With mint types, lyon_bezier would have to either copy out every member into an euclid type before doing anything and then back after operations are performed (the methods are on average 5-6 lines long so it is already quite invasive), or have from/into called every time a member is used which is not worth the pain.
I agree with the problem that generics worsen compile times, but I don't see what's less predictable about accessing x through a trait method rather than indexing an array.
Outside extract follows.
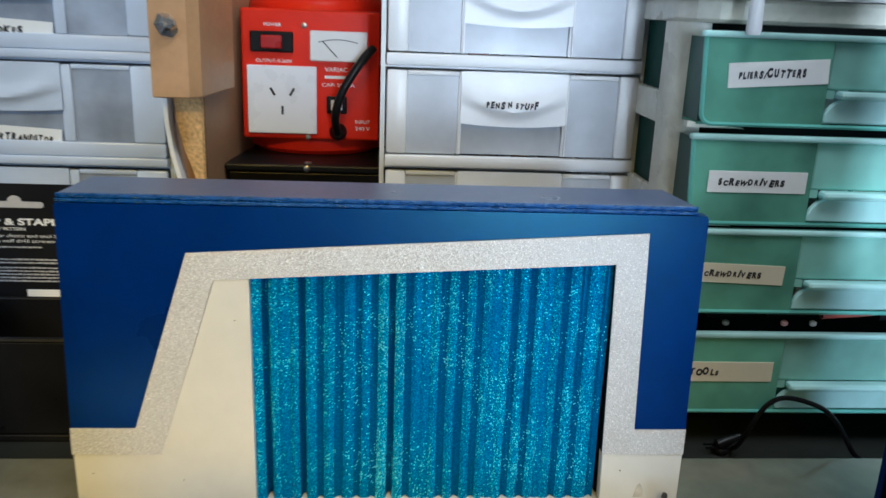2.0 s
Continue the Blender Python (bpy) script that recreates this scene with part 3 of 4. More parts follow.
def tower(name, label, flip, y0, y1, W, skew):
    """The right-hand tower; flip mirrors it across the middle of the stage."""
    side = (lambda x: MIRROR - x) if flip else (lambda x: x)
    pt = lambda pts: [(side(p[0]), *p[1:]) for p in pts]

    def bx(a, b, c, d, e, f, bevel=0.0):
        return box(min(side(a), side(b)), max(side(a), side(b)), c, d, e, f, bevel)

    t = thing(name, label, "tower model", (side(0.045), (y0 + y1) / 2, GROUND), "towers beside the stage")
    profile = [(0.0105, GROUND), (0.0105, 0.1595), (0.0185, 0.1728), (W - 0.0003, 0.1728), (W - 0.0003, GROUND)]
    # the right-hand tower is a little higher and narrower at its near end
    top, wide = (0.1728, W) if flip else (0.1776, W - 0.0047)
    near = [(0.0105, GROUND), (0.0105, top - 0.0100), (0.0170, top), (wide - 0.0003, top), (wide - 0.0003, GROUND)]
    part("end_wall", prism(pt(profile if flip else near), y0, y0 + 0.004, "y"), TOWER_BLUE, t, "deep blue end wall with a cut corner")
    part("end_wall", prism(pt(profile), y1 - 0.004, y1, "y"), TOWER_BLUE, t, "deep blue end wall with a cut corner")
    if not flip:
        # dark sheet standing in for shade on the far wall's inner face
        part("shade_lining", bx(0.0107, W - 0.0070, y1 - 0.0047, y1 - 0.0042, GROUND, 0.1580), SHADE_BLUE, t, "near-black sheet for the shade on the inner face")
    thick = 0.0067 if flip else 0.0044
    part("back_panel", prism(pt([(wide, y0 - 0.002), (wide + thick, y0 - 0.002), (W + thick, y1 + 0.012), (W, y1 + 0.012)]), GROUND, 0.33, bevel=0.0006), BLUE_SHEET, t, "tall blue back panel")
    if not flip:
        # thin strips coloured as the highlight along roof edge and panel edge
        part("lit_edge", bx(0.0172, wide - 0.0004, y0 - 0.0006, y0 - 0.0001, top - 0.0010, top + 0.0001), LIT_EDGE, t, "pale blue edge, its highlight in the colour")
        part("panel_edge", bx(wide + 0.0003, wide + 0.0041, y0 - 0.0026, y0 - 0.0021, GROUND, 0.3296), LIT_EDGE, t, "pale blue edge, its highlight in the colour")
    roof = bx(0.0185, W - 0.0002, y0 + 0.0042, y1 - 0.0042, 0.1686, 0.1728, 0.0005)
    for v in roof.verts:
        share = (y1 - v.co.y) / (y1 - y0)
        v.co.z += (top - 0.1728) * share
        if v.co.x > 0.04 and not flip:
            v.co.x -= (W - wide) * share
    part("roof", roof, BLUE_SHEET, t, "dull blue roof")
    # the right tower's inside carries its shade as near-black colour; the left stays navy
    part("inner_wall", prism(pt([(wide - 0.0068, y0 + 0.0042), (wide - 0.0002, y0 + 0.0042), (W - 0.0002, y1 - 0.0042), (W - 0.0068, y1 - 0.0042)]), GROUND, 0.1684), NAVY if flip else SHADE_BLUE, t, "dark recess behind the boxes")
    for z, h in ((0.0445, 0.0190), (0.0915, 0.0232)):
        part("box_floor", bx(0.030, wide - 0.0070, y0 + 0.0042, y1 - 0.004, z, z + h), NAVY if flip else SHADE_BLUE, t)
    part("base_wall", bx(0.024, 0.030, y0 + 0.004, y1 - 0.004, GROUND, 0.0443), NAVY if flip else SHADE_BLUE, t, "dark lower wall")
    for i in range(7):
        y = 0.507 - 0.0685 * i
        if y > y0 + 0.02:
            part("pillar", bx(0.034, 0.040, y, y + 0.006, 0.1148, 0.1684), NAVY, t, "slim navy pillar")
            part("pillar", bx(0.0205, 0.0238, y, y + 0.010, GROUND, 0.0443), NAVY, t, "slim navy pillar")
    # upper boxes: a row of round fronts
    fronts = []
    for i, yc in enumerate(UPPER):
        if yc - 0.02 < y0:
            continue
        arc = [(0.046 - 0.030 * math.cos(radians(a)), yc + (0.0 if i else -0.004) - 0.0325 * math.sin(radians(a))) for a in range(-20 if i == 0 else -75, 100, 10)]
        arc = [(min(x, W - 0.0072), min(max(y, y0 + 0.005), y1 - 0.005)) for x, y in arc]
        b = thing("box_front", "", "", (side(0.03), yc, 0.0915))
        b.parent, b.matrix_parent_inverse = t, Matrix.Translation(-t.location)
        arc = pt(arc)
        part("floor_plate", prism(arc, 0.0905, 0.1150), SHADE_BLUE, b)
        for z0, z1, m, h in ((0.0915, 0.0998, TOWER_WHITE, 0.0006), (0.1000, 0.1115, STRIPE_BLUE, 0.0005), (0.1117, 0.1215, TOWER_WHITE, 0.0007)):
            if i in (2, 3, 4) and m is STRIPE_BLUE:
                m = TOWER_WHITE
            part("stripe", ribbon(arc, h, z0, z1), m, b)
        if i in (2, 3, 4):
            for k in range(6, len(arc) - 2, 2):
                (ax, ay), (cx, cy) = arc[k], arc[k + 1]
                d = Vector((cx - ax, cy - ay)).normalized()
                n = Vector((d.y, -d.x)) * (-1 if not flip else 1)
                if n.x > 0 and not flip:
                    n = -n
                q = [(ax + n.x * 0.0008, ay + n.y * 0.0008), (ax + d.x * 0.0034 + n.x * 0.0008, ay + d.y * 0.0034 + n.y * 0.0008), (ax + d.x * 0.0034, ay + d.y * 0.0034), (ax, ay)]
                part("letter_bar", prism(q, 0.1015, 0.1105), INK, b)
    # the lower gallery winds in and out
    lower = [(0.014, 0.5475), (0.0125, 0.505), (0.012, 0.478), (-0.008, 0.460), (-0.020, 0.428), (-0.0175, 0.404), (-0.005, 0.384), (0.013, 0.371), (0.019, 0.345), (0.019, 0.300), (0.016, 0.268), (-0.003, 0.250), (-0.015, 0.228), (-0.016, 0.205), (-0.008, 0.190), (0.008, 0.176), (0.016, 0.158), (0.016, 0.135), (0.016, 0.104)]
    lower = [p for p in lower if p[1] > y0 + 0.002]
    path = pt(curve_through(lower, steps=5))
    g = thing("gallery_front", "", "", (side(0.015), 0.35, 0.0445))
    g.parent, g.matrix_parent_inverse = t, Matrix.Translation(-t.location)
    part("gallery_floor", prism(path + pt([(0.030, lower[-1][1]), (0.030, 0.5475)]), 0.0440, 0.0636), SHADE_BLUE, g)
    for z0, z1, m, h in ((0.0438, 0.0525, TOWER_WHITE, 0.0006), (0.0527, 0.0613, STRIPE_BLUE, 0.0005), (0.0615, 0.0700, TOWER_WHITE, 0.0007)):
        part("stripe", ribbon(path, h, z0, z1), m, g)
    # the lettered length is plain white, with bars for letters
    n0, n1 = 29, 62
    sign = path[n0:n1]
    part("sign_strip", ribbon([(p[0] - (0.0006 if not flip else -0.0006), p[1] - 0.0004) for p in sign], 0.0004, 0.0520, 0.0620), TOWER_WHITE, g, "white lettered strip")
    for k in range(n0 + 5, min(n1, len(path) - 2) - 2, 3):
        (ax, ay), (cx, cy) = path[k], path[k + 1]
        d = Vector((cx - ax, cy - ay)).normalized()
        n = Vector((d.y, -d.x))
        if (n.x > 0) != flip:
            n = -n
        o0, o1, w = 0.0014, 0.0004, 0.0042
        q = [(ax + n.x * o0, ay + n.y * o0), (ax + d.x * w + n.x * o0, ay + d.y * w + n.y * o0), (ax + d.x * w + n.x * o1, ay + d.y * w + n.y * o1), (ax + n.x * o1, ay + n.y * o1)]
        part("letter_bar", prism(q, 0.0532, 0.0610), INK, g)
    if not flip:
        (ax, ay), (cx, cy) = path[30], path[32]
        d = Vector((cx - ax, cy - ay, 0)).normalized()
        out = Vector((d.y, -d.x, 0)) * (1 if d.y < 0 else -1)
        turn = Matrix((( d.x, 0, out.x, ax + out.x * 0.0013), (d.y, 0, out.y, ay + out.y * 0.0013), (0, 1, 0, 0.0535), (0, 0, 0, 1)))
        words("C", 0, 0, 0, 0.0070, INK, g, 0.0058, turn=turn, bold=0.03)
    t.rotation_euler = (0, 0, radians(skew))
    t.location.x += 0.0045 if skew else 0.0
    return t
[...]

Another advantage of traits:
Euclid has a great feature that all vectors and transforms are tagged with units (or spaces depending on how you choose to think of it) in a very ergonomic way. This lets us avoid adding a vector in screen space to a vector in world space, CSS stacking-context space (or one of the dozen other coordinate systems we have to jungle with). This has allowed us to find a lot of bugs (enough bugs to want to maintain a dedicated vector library), and has prevented tons more. mint types basically lose all of the benefits of this feature, because you need to convert into a unit-less vector type at the API boundary where you are exposing your standard types, so you are dropping all of this important type information.
traits can easily let us support this because vectors with different units are different types and so different implementations of the same traits. The trait system naturally won't let you assign a vector in a space to a vector in another space, even if they are expressed generically.

[nical]

It would be as nice to use if the rest of lyon crates was using mint ;)

you don't need to create a new crate if the goal is that everyone switches to it and only uses it (realistically people won't). If that's what we are after, we'd be much better off saying that cgmath is the standard (I'd say euclid but I guess cgmath already has more users), and trying to convince other math libraries to make it easy to interoperate with cgmath.